E così una parte del piano di accerchiare l'Iran è stato già realizzato mediante la distruzione dell'infrastruttura civile e le lotte delle sette in Iraq, in Afghanistan e in Libano, per isolare Teheran una volta immobilizzata la Siria.
Infatti, nel frattempo, è venuta alla luce la contrattazione diplomatica tra i rappresentanti di Israele e della Siria avvenute tra il 2004 e il 2006 per l'elaborazione di un progetto di accordo di pace tra i due paesi. Israele accetterà di restituire il Golan alla Siria e di ritornare alla frontiera del 1967, conservando il controllo della distribuzione dell'acqua le fiume Giordano, mentre la Siria si impegna a interrompere il suo sostegno agli Hezbollah, ad Hamas e ai Mullah. Allontanare la Siria dall'Iran chiuderebbe così lo specchietto per allodole preparato dagli Usa per l'Iran, che rimarrà chiuso all'interno dei suoi confini, avendo solo la Russia alle spalle.

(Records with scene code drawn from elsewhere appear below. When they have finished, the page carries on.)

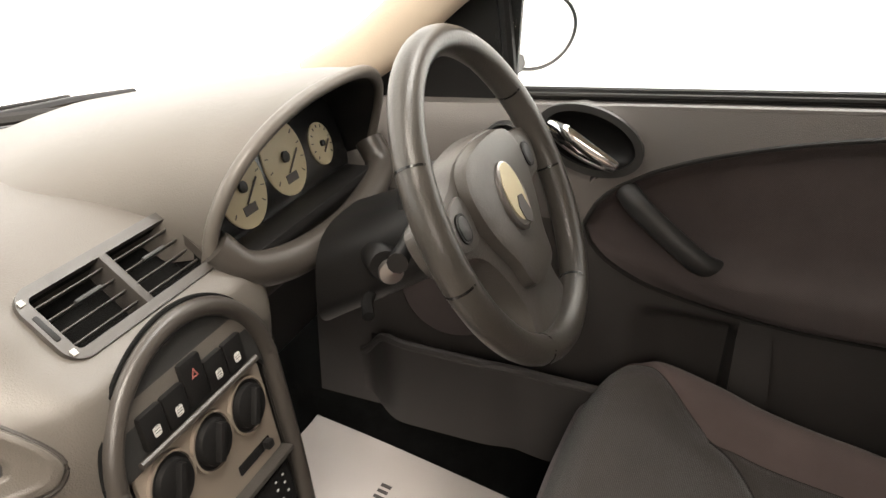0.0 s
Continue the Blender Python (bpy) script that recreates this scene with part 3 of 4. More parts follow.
wiper = thing("windscreen_wiper", "black wiper arm resting below the windscreen", "wiper")
part("arm", tube([(0.20, 1.22, 0.850), (0.38, 1.18, 0.846), (0.56, 1.14, 0.840), (0.66, 1.11, 0.832)], 0.011, 8, flat=0.6), M_BLACK, wiper, "black wiper arm")
part("blade", box((0.52, 0.010, 0.024), pose(0.34, 1.24, 0.838, 0, 4, -10), 0.003), M_RUBBER, wiper, "rubber wiper blade")


# ---- dashboard ----
dash = thing("dashboard", "grey moulded dashboard with open tray and glovebox", "dashboard")


def mix(a, b, t):
    return a + (b - a) * t


PASS = [(0.730, 0.745), (0.618, 0.742), (0.604, 0.755), (0.600, 0.79), (0.612, 0.83), (0.640, 0.872), (0.676, 0.900), (0.74, 0.914), (0.86, 0.914), (1.00, 0.906), (1.10, 0.888)]
MIDDLE = [(0.660, 0.708), (0.546, 0.706), (0.529, 0.745), (0.528, 0.79), (0.540, 0.838), (0.585, 0.866), (0.640, 0.902), (0.73, 0.916), (0.86, 0.913), (1.00, 0.906), (1.10, 0.888)]
DRIVER = [(0.720, 0.745), (0.610, 0.742), (0.590, 0.755), (0.588, 0.79), (0.592, 0.83), (0.620, 0.865), (0.676, 0.896), (0.74, 0.914), (0.86, 0.915), (1.00, 0.906), (1.10, 0.888)]


def dash_at(x, v):
    """Dash surface: x across, v from the lower seam (0) over the face to the screen (1)."""
    k = v * (len(PASS) - 1)
    out = []
    for c in (0, 1):
        f = [curve([(i, p[c]) for i, p in enumerate(P)], k) for P in (PASS, MIDDLE, DRIVER)]
        a = sstep(-0.195, -0.085, x)
        b = sstep(0.145, 0.215, x)
        out.append(mix(mix(f[0], f[1], a), f[2], b))
    y, z = out
    end = 1.11 - 0.95 * (x - CX)**2
    y = min(y, y + (end - 1.10) * sstep(0.62, 1.10, y))
    z += 0.004 * sstep(0.70, 0.85, y) * (1 - ((x - CX) / 0.62)**2) - 0.01 * abs((x - CX) / 0.6)**3
    return Vector((x, y, z))


# the tray's mouth: outline in x and z on the dash face
MOUTH = [(p.x, p.y) for p in spline([(-0.456, 0.878, 0), (-0.428, 0.890, 0), (-0.32, 0.892, 0), (-0.245, 0.886, 0), (-0.190, 0.862, 0), (-0.156, 0.826, 0), (-0.150, 0.808, 0), (-0.166, 0.800, 0), (-0.26, 0.803, 0), (-0.395, 0.806, 0), (-0.424, 0.812, 0), (-0.442, 0.846, 0)], 5, closed=True)]
RIM = [(p.x, p.y) for p in spline([(-0.482, 0.890, 0), (-0.440, 0.906, 0), (-0.325, 0.906, 0), (-0.235, 0.898, 0), (-0.170, 0.871, 0), (-0.130, 0.824, 0), (-0.123, 0.792, 0), (-0.150, 0.772, 0), (-0.26, 0.770, 0), (-0.400, 0.778, 0), (-0.438, 0.793, 0), (-0.463, 0.850, 0)], 5, closed=True)]
MC = (-0.300, 0.846)


def inside(x, z):
    hit, n = False, len(MOUTH)
    for i in range(n):
        (x0, z0), (x1, z1) = MOUTH[i], MOUTH[(i + 1) % n]
        if (z0 > z) != (z1 > z) and x < x0 + (z - z0) / (z1 - z0) * (x1 - x0):
            hit = not hit
    return hit


def on_face(x, z):
    """The point of the dash face at x and height z."""
    lo, hi = 0.12, 0.68
    for _ in range(24):
        mid = (lo + hi) / 2
        if dash_at(x, mid).z < z:
            lo = mid
        else:
            hi = mid
    return dash_at(x, lo)


def shrink(p, d):
    """Moves an outline point towards the mouth's middle by about d."""
    v = Vector((MC[0] - p[0], MC[1] - p[1]))
    s = Vector((v.x / 0.15, v.y / 0.045))
    s.normalize()
    return p[0] + s.x * d, p[1] + s.y * d


def tray_wall(u, v):
    """From the outer foot of the lip (0) over it and back into the tray (1)."""
    p, r = MOUTH[int(round(u)) % len(MOUTH)], RIM[int(round(u)) % len(MOUTH)]
    t = min(1.0, v / 0.42)
    q = (mix(r[0], p[0], t), mix(r[1], p[1], t)) if v < 0.42 else shrink(p, curve([(0.42, 0.0), (0.5, 0.003), (1, 0.010)], v))
    out = curve([(0, -0.005), (0.03, 0.003), (0.09, 0.0085), (0.17, 0.0095), (0.24, 0.0065), (0.34, 0.004), (0.40, 0.003), (0.43, 0.0), (0.46, -0.007), (0.5, -0.016), (1, -0.095)], v)
    base = on_face(*q)
    floor_drop = 0.0
    return Vector((q[0], base.y - out, base.z + 0.35 * out * (1 if out > 0 else 0.12) + floor_drop))


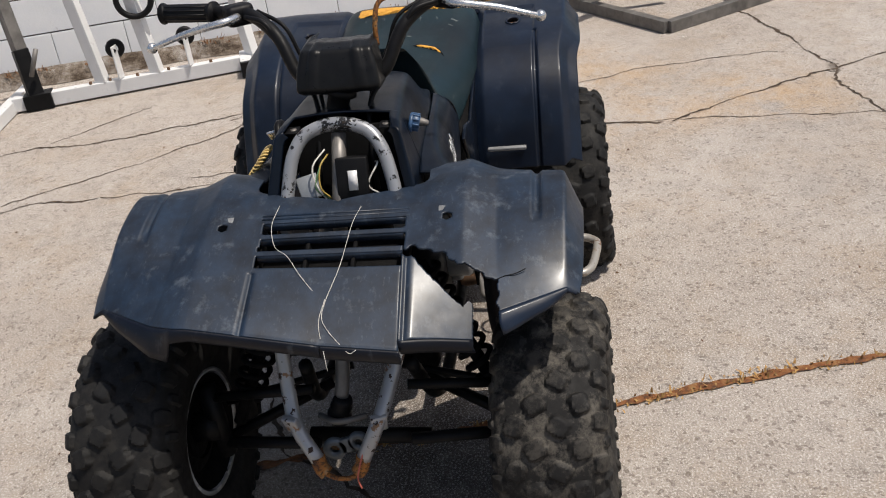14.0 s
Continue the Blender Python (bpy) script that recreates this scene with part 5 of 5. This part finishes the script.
# thin loose wires hanging over the grille
for pts in ([(0.555, 0.045, 0.700), (0.61, 0.036, 0.690), (0.68, 0.022, 0.658), (0.735, 0.005, 0.640), (0.765, 0.000, 0.630), (0.785, 0.012, 0.624), (0.800, 0.030, 0.617), (0.812, 0.048, 0.606), (0.810, 0.060, 0.612)],
            [(0.545, -0.105, 0.705), (0.60, -0.108, 0.693), (0.645, -0.095, 0.676), (0.665, -0.070, 0.668), (0.695, -0.045, 0.652), (0.72, -0.020, 0.640)],
            [(0.735, 0.002, 0.638), (0.775, -0.004, 0.626), (0.815, 0.008, 0.600), (0.82, 0.010, 0.575)]):
    body("thin_wire", tube([(x, y, z - droop(x, y)) for x, y, z in pts], 0.0005, 30, 5), M_WIRE_W)

# control cables hanging between tank and engine
for i, (a, b, c) in enumerate((((0.30, 0.115, 0.64), (0.235, 0.150, 0.53), (0.13, 0.150, 0.440)), ((0.26, 0.120, 0.66), (0.19, 0.155, 0.55), (0.22, 0.145, 0.44)), ((0.33, 0.100, 0.60), (0.27, 0.140, 0.47), (0.15, 0.155, 0.40)), ((0.29, -0.115, 0.64), (0.24, -0.150, 0.52), (0.20, -0.14, 0.40)))):
    mid = tuple((p + q) / 2 + d for p, q, d in zip(a, b, (0.012, 0.006, 0.0)))
    body("cable", tube([a, mid, b, c], 0.0042, 18, 8), M_BLACK)

# wiring at the engine
for i, (mt, d) in enumerate(((M_WIRE_R, 0.0), (M_WIRE_W, 0.006), (M_WIRE_W, -0.005), (M_BLACK, 0.010), (M_WIRE_R, -0.010), (M_WIRE_W, 0.002))):
    body("wire", tube([(0.20, 0.16 + d, 0.44), (0.13, 0.165 + d, 0.432 + d), (0.06, 0.168, 0.428 + d), (0.0, 0.165 + d, 0.432), (-0.02, 0.16, 0.44 + d)], 0.0014, 20, 6), mt)
for i, mt in enumerate((M_WIRE_Y, M_WIRE_G, M_WIRE_W, M_WIRE_G)):
    body("wire", tube([(-0.03 - 0.006 * i, 0.165, 0.455 - 0.004 * i), (-0.035, 0.175 + 0.003 * i, 0.42), (-0.03 + 0.005 * i, 0.18, 0.385), (-0.04, 0.178, 0.345)], 0.0015, 18, 6), mt)
body("connector", block((0.012, 0.012, 0.035), pose(-0.042, 0.180, 0.352, 0, 10, 0), None, 0.003), M_WHITE)


def lettering(text, size, squeeze, depth):
    c = bpy.data.curves.new("text", "FONT")
    c.body, c.size, c.extrude = text, size, depth
    c.align_x, c.align_y = "CENTER", "CENTER"
    tmp = new("text", c)
    me = bpy.data.meshes.new_from_object(tmp)
    bpy.data.objects.remove(tmp)
    for v in me.vertices:
        v.co.x *= squeeze
    return me


def laid_on(me, name, material, s, right, up, centre, label):
    """Lays a flat mesh on the side panel of side s, following its surface."""
    r, u = Vector(right).normalized(), Vector(up)
    u = (u - r * u.dot(r)).normalized()
    for v in me.vertices:
        p = Vector(centre) + r * v.co.x + u * v.co.y
        hit = PANEL_TREE[s].ray_cast(Vector((p.x, s * 0.6, p.z)), Vector((0, -s, 0)))
        y = hit[0].y if hit[0] else p.y
        v.co = (p.x, y + s * (0.0030 + (0.0006 if v.co.z > 0 else 0)), p.z)
    me.materials.append(material)
    ob = new(name, me)
    ob.parent, ob.matrix_local = bike, LEAN
    ob["label"] = label
    return ob


def slab(w, h, top=None):
    """A flat upright bar of width w, narrowing or widening to another width at its top."""
    bm = bmesh.new()
    bmesh.ops.create_grid(bm, x_segments=2, y_segments=4, size=0.5)
    for v in bm.verts:
        wide = w + ((w if top is None else top) - w) * (v.co.y + 0.5)
        v.co = Vector((v.co.x * wide + v.co.y * h * 0.06, v.co.y * h, 0.001))
    me = bpy.data.meshes.new("slab")
    bm.to_mesh(me)
    bm.free()
    return me


laid_on(lettering("220", 0.082, 0.50, 0.0008), "model_number", M_LETTER, 1, (-1, 0, 0.23), (0.06, 0, 1), (0.220, 0.18, 0.656), "white model number 220")
for x, z in ((0.266, 0.646), (0.176, 0.667)):
    laid_on(slab(0.006, 0.006), "number_dot", M_LETTER, 1, (-1, 0, 0.23), (0, 0, 1), (x, 0.18, z), "white dot beside the number")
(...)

Quest'ultima infatti ha solo di recente riconosciuto, dopo le pressioni e le sanzioni comminate dall'America, le consegne di missili all'Iran, insistendo che tale cooperazione tecnico-militare russo-iraniana non violava nessuna intesa internazionale. Evidentemente la Russia sta ancora facendo un doppio gioco con l'Iran, e ha un forte interesse a rinforzare i mullah al fine di riuscire ad indebolire gli Stati Uniti e silurare l'unità internazionale che tenta di isolare i mullah.

Dal canto suo, Ahmadinejad, il Presidente suicida, si sta muovendo in maniera diplomatica verso i paesi produttori di petrolio, come il Venezuela e l'Algeria, così con la Russia, per preparare un eventuale embargo petrolifero su più fronti e minacciare l'America, ben sapendo che non può contare su un sostegno militare diretto, con il dispiegamento di forze militari.
Se questi sono i presupposti, anche se non vedremo una guerra reale, ne sentiremo le ripercussioni sulla nostra economia, che subirà una crisi energetica o un'elevatissima inflazione.